Drive to cut workplace injuries with more first aid availability

September 27, 2012

Research by the first aid organisation the St John Ambulance has highlighted that workplace accidents in many British workplaces are affected by poor provision of first aid facilities by employers.

The survey revealed that 80% of British workers are working in workplaces that have no first aid cover at all. Half of the employers contacted in the survey were discovered to have no organised method of providing first aid cover.

Despite improvements to health and safety in the workplace over the last two or three decades and a gradual drop in the number of accidents and injuries at work, a significant number of employees are still at risk every year.

As might be expected, the most accident prone of jobs are in the agricultural, fishing and forestry sectors. It was calculated that just over half of accidents took place when another worker or colleague was nearby or at the scene of the accident and first aid training or provision could have been useful in minimising the extent of the injuries.

Those workers involved in mining, manufacturing and education closely followed in terms of the importance of having first aid training when an accident took place in their workplaces.

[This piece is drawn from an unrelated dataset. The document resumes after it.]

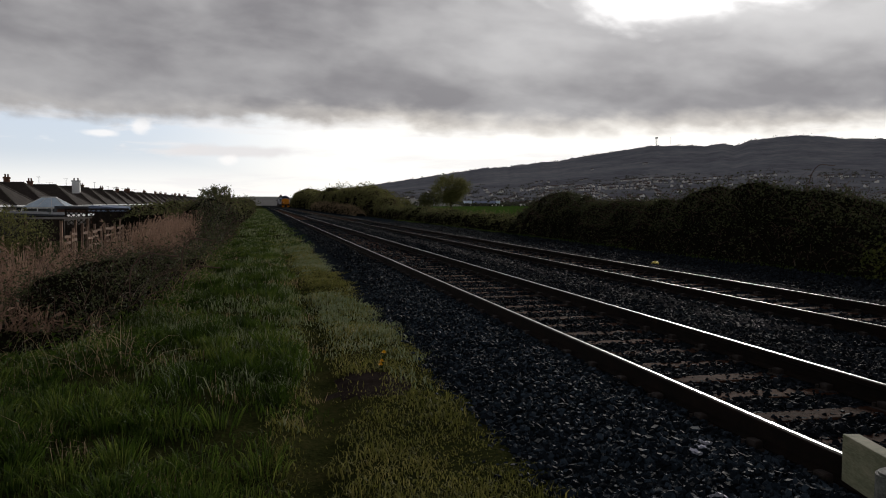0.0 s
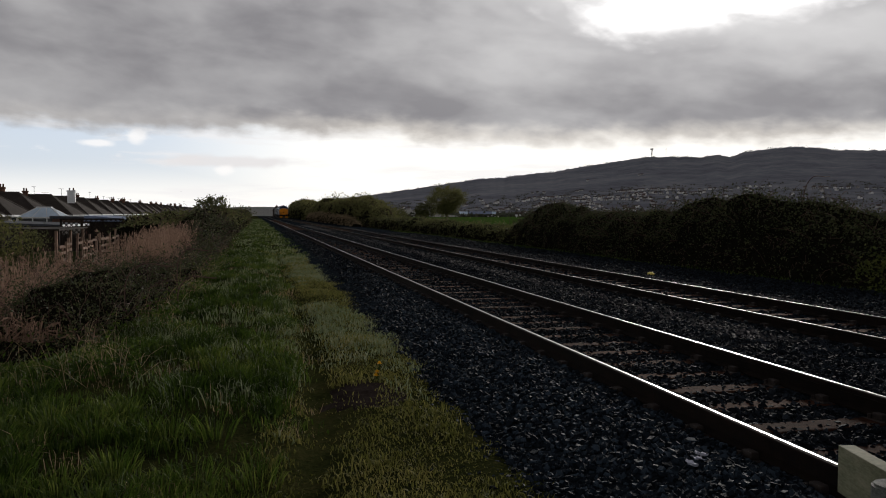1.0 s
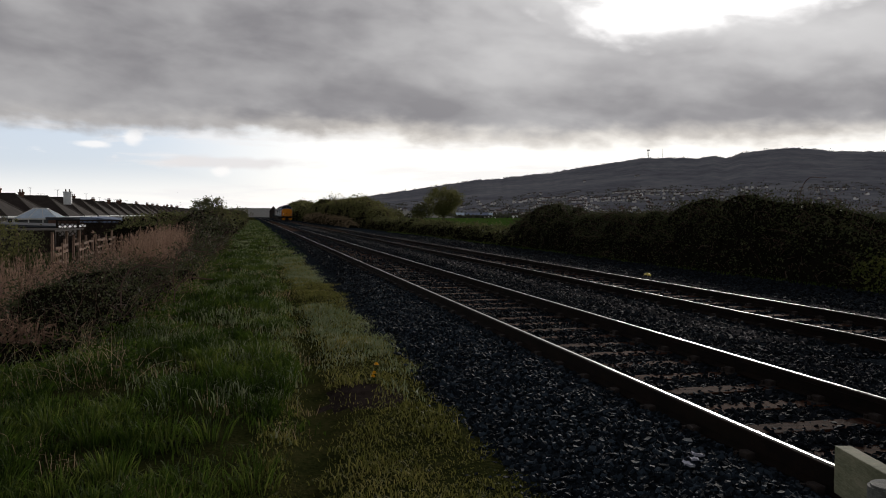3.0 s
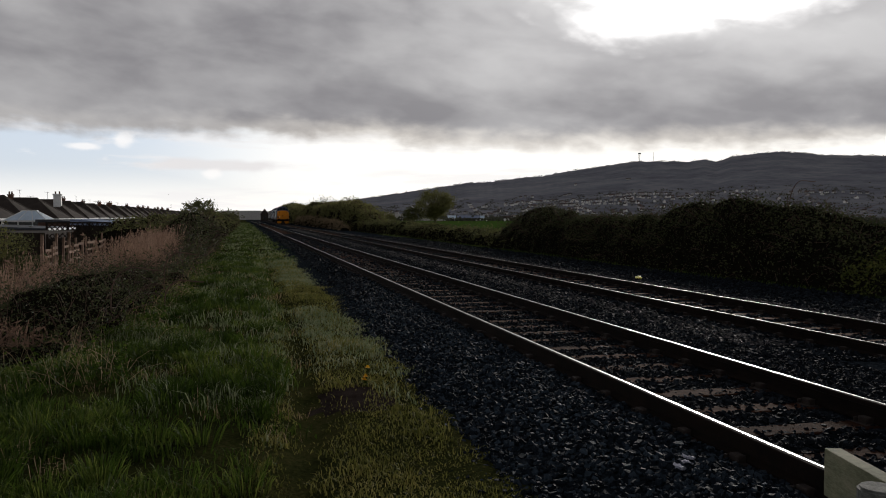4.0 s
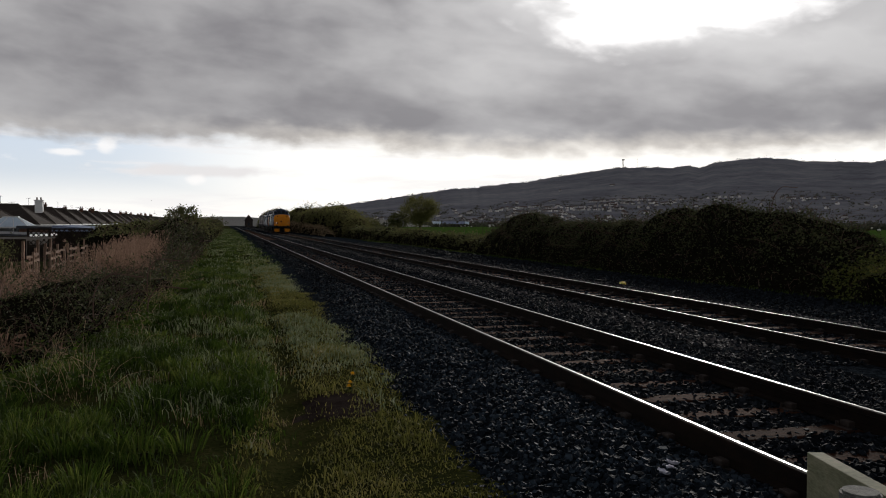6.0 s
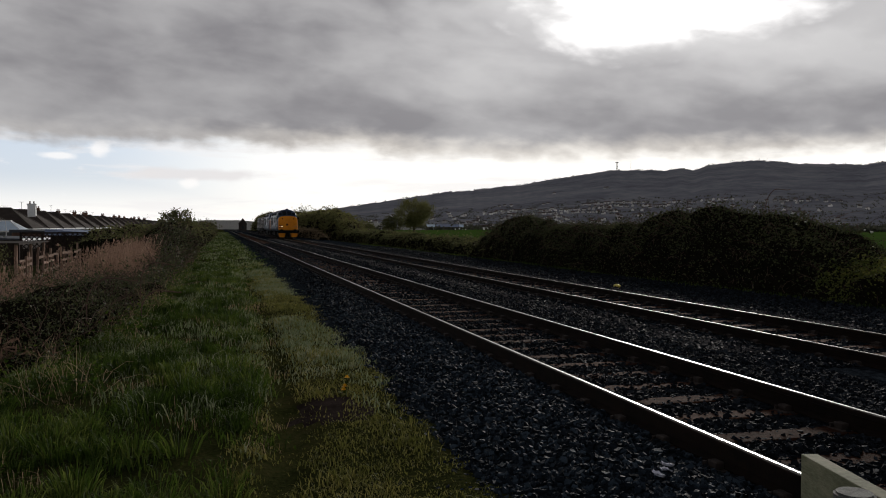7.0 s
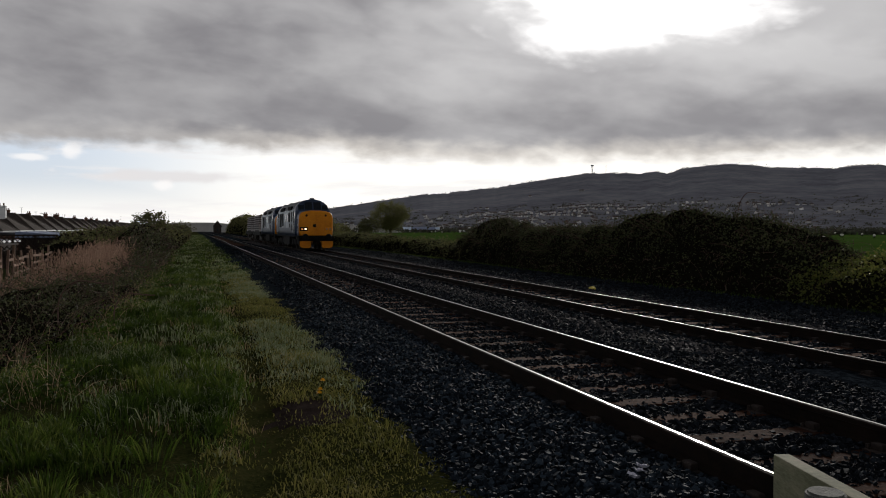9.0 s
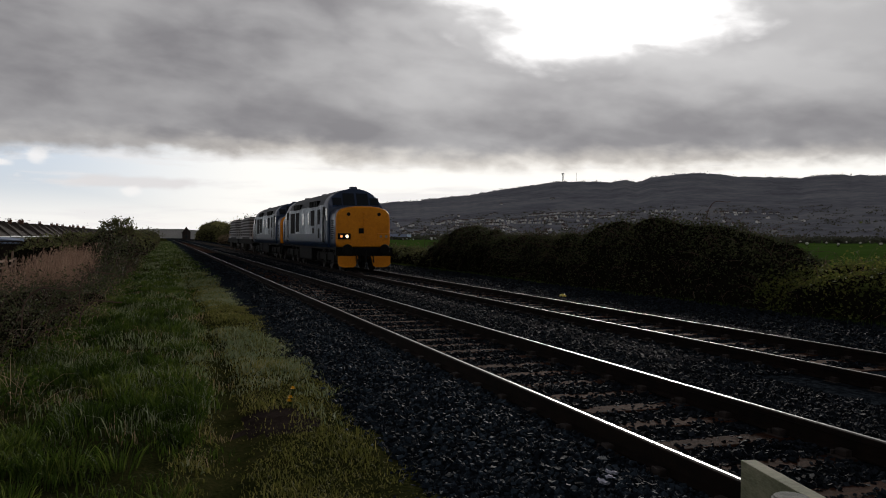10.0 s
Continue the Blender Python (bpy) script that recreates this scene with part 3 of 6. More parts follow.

St John’s survey showed that less than 20% of workers had much of a clue of even the most rudimentary first aid procedures and reported that this could make the difference between life and death or the consequences of a serious injury happening.

St John’s Director of Training and Marketing, Richard Evens, said that every worker should be able to feel that they are working in a safe environment and the fact that a third of workers surveyed feel afraid that they are not working in a workplace with adequate first aid coverage is a real concern.

St John has launched a nationwide campaign to increase awareness and action by employers to provide adequate first aid coverage and ensure that sufficient employees are provided with training in first aid techniques. The organisation has emphasised that the numbers of first aiders must be enough to cover for sickness and holidays so that there are always sufficient first aid trained workers on site.

The organisation has calculated that a similar number of people die each year in Britain – 140,000 – from the lack of availability of first aid facilities as the number of people who die from cancer. Only a minority of this number are injured at work, of course, but the number is also a reflection of the much larger number of people who suffer from injuries that could be minimised by adequate first aid provision at work.